Wednesday, 16 October 2013

Job Hunting - oh Dear.

Ok, Hands up if you have ever been unemployed. I remember the days of looking for a vacancy in the paper, making a call from the pay phone down the road, making an appointment, typing up a resume, tarting myself up and heading off for the interview.

I remember applying for jobs online and following a the self same old style pattern, leading to an interview similarly tarted up, sometimes I even wore closed in shoes and remembered to spit out the gum.

But now, now the government has become heavily invested in the gallant art of empowering people into work.

Now you go to ‘sign on’ and are allocated to an agency which will help you to write a CV, apply for appropriate jobs, tell you what to wear, coach you on how to lie to prospective employers, insist that you jump through all the hoops that have been designed for them to prove they have met their KPIs ( no idea either, it is government speak for Key Performance Indicators) so they can keep their jobs but in reality will not help you find a job at all.

These agencies also seem to vary. Some I guess are aimed at helping bright able people find work after redundancy has reared its ugly head. The vacancies listed would most certainly match the expected clientele. However some agencies are aiming to place all manner of parolee, jail jumpers, and deros. The vacancies they drum up also seem to reflect their clientele.

Now wouldn’t it be a bugger if the dick at the sign on office sent you to the wrong agency. Imagine trying to find a job after your 2 year contract was cancelled, when you are sent off to the jail folk agency. The jobs are things like dish pig or car washer, things where the worker cannot access anything worth stealing and where if they don’t show up on time or indeed at all, there are no major ramifications. Noone is gonna die cos the cars aren’t washed after all.

And still you are so keen to get a job so you can afford to pay the bills that you jump through all the hoops, suck it up when idiots tell you what to do, try not to be too judgemental at ‘JOB CLUB’ when you are surrounded by said parolees, though you do admit to keeping a close eye on your handbag and mobile phone.

The first contact between you and the prospective employer is through the agency staff who are barely literate and do not seem to have a clue about how to best present you. Their letters of introduction are at best poorly worded and at worst outline all your ’problems’. It seems that contrary to legislation the staff find it necessary to divulge marital status etc and point out that this is consider to be part of your problem.

Now I imagine that it would make sense that the ‘good job’ agencies are staffed by better people, tho I don’t know if this is true. But I do know that the staff at the agency for jail birds are RUBBISH.

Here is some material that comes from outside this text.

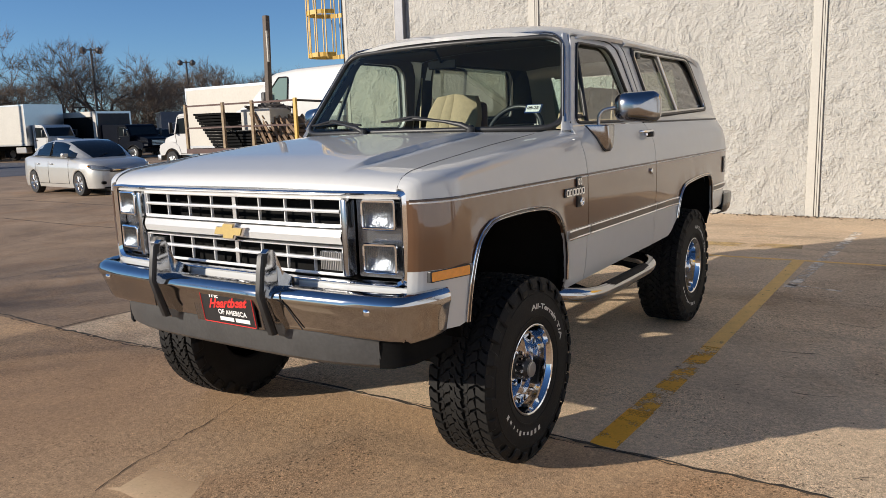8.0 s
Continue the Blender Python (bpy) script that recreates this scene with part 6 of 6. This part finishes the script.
t1 = bare_tree(-62.2, 28.0, 10.4, 21, 1.15)
t2 = bare_tree(-59.7, 33.0, 9.2, 2, 0.95, 7, 0.26)
t3 = bare_tree(-94.0, 20.6, 11.4, 3, 1.2, 9, 0.16, 3)
t4 = bare_tree(-57.9, 36.0, 9.0, 14, 1.3, 10, 0.17)
SIZE = {t1: 10.4, t2: 9.2, t3: 11.4, t4: 9.0}
for src, x, y, h, rz in ((t3, -73.4, 20.7, 6.0, 150), (t3, -77.2, 25.4, 6.4, 33), (t4, -62.7, 43.4, 7.7, 80), (t1, -56.2, 43.7, 8.2, 200), (t4, -62.0, 52.3, 7.8, 300), (t2, -60.0, 48.0, 7.8, 120), (t1, -58.0, 58.0, 7.9, 20), (t4, -55.0, 64.0, 7.6, 210), (t3, -52.0, 70.0, 7.8, 99), (t1, -70.0, 40.5, 8.2, 250), (t4, -73.0, 48.0, 8.8, 15), (t2, -68.0, 54.0, 8.3, 140), (t4, -63.0, 27.7, 8.6, 65), (t3, -66.0, 32.5, 6.3, 60), (t3, -68.0, 37.0, 7.2, 330), (t1, -95.0, 12.5, 11.4, 10), (t4, -97.0, 5.0, 11.6, 190), (t2, -16.6, -17.8, 9.0, 40), (t3, -66.0, 46.5, 7.4, 280), (t1, -75.0, 60.0, 9.0, 45), (t2, -70.0, 66.0, 8.6, 110), (t3, -64.0, 57.0, 7.0, 170), (t3, -59.5, 39.8, 6.2, 220), (t1, -66.0, 60.5, 7.8, 350)):
    c = copy_thing(src, pose(x, y, 0, 0, 0, rz))
    c.scale = (h / SIZE[src],) * 3
M_LEAF = mat("evergreen_leaves", (0.035, 0.05, 0.02), 0.8, var=0.4, scale=1)
t1.scale = (0.82, 0.82, 0.98)
near = copy_thing(t1, pose(7.4, 3.2, 0, 0, 0, 75))
near.scale = (0.55, 0.55, 0.55)
ev = thing("evergreen_tree", "dark evergreen tree beyond the low building", "tree", pose(-88.5, 30.9, 0))
ev.scale = (0.75, 0.75, 0.75)
part("trunk", tube([(0, 0, 0), (0, 0, 5)], [0.3, 0.15], 8), M_BARK, ev)
rng = random.Random(6)
vs, fs = [], []
for k in range(3600):
    a, rr = rng.uniform(0, 6.28), rng.random() ** 0.5
    z = rng.uniform(2.5, 8.0)
    R = 2.6 * math.sin(math.pi * min(1, (z - 2.0) / 6.3)) ** 0.7 * (0.75 + 0.55 * noise.noise(Vector((2.2 * math.cos(a), 2.2 * math.sin(a), z * 1.1))))
    p = Vector((rr * R * math.cos(a), rr * R * math.sin(a), z))
    u = Vector((rng.gauss(0, 1), rng.gauss(0, 1), rng.gauss(0, 1))).normalized() * 0.22
    v = u.orthogonal().normalized() * 0.13
    i = len(vs)
    vs += [tuple(p - u), tuple(p + v), tuple(p + u), tuple(p - v)]
    fs.append((i, i + 1, i + 2, i + 3))
me = bpy.data.meshes.new("crown")
me.from_pydata(vs, [], fs)
me.materials.append(M_LEAF)
new("crown", me).parent = ev
twig_heap("far_thicket", "grey-brown thicket of bare brush on the horizon", -84, -60, -70, 110, 4.4, 26000, 15, M_HEDGE)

I have been lucky enough today to sit in with Belly as she tried to organise a job interview for tomorrow. The staff were either sweet and ineffectual – Hopeless Hannah or just bloody aggressive mean spirited and inarticulate - cruel Christine. The bully Christine was not amused when I pointed out just how aggressive she was and the effect it was having on Bell. She just continued to rant on and on and was even less than happy when I pointed out that Bell’s marital status was of no one’s business and that her role of mother was hardly a ‘problem’, and in any case perhaps best not mentioned in an initial contact. She simply ignored the references to the shit wording of the email introduction.

I hope that it is not the reality, but maybe the people offering these shit jobs to deros do not put too much store in the written word and just want a warm body to do the grunt work.

Anyway it took all day - 4 visits! Both Hannah and cruel Christine seemed thrilled that they had organised an interview for tomorrow – that is 2 in 8 weeks!! Belly has used the old fashioned approach and has been on many interviews in this time but the agency has been good for 1 so far and another tomorrow. And whilst it is possible to change to another agency, the move would be tainted because it would appear the jail bird place has had enough of her and given her the finger!

I fail to see how anyone thinks this is a useful approach to unemployment. It is expensive and appallingly ineffective. It is demoralising especially when you think that this place is staffed by fools and bullies. How is it possible for these people to have a cushie government job and Belly is applying for dish pig jobs.

I know I sound like a grumpy old woman, but I just cannot work it out.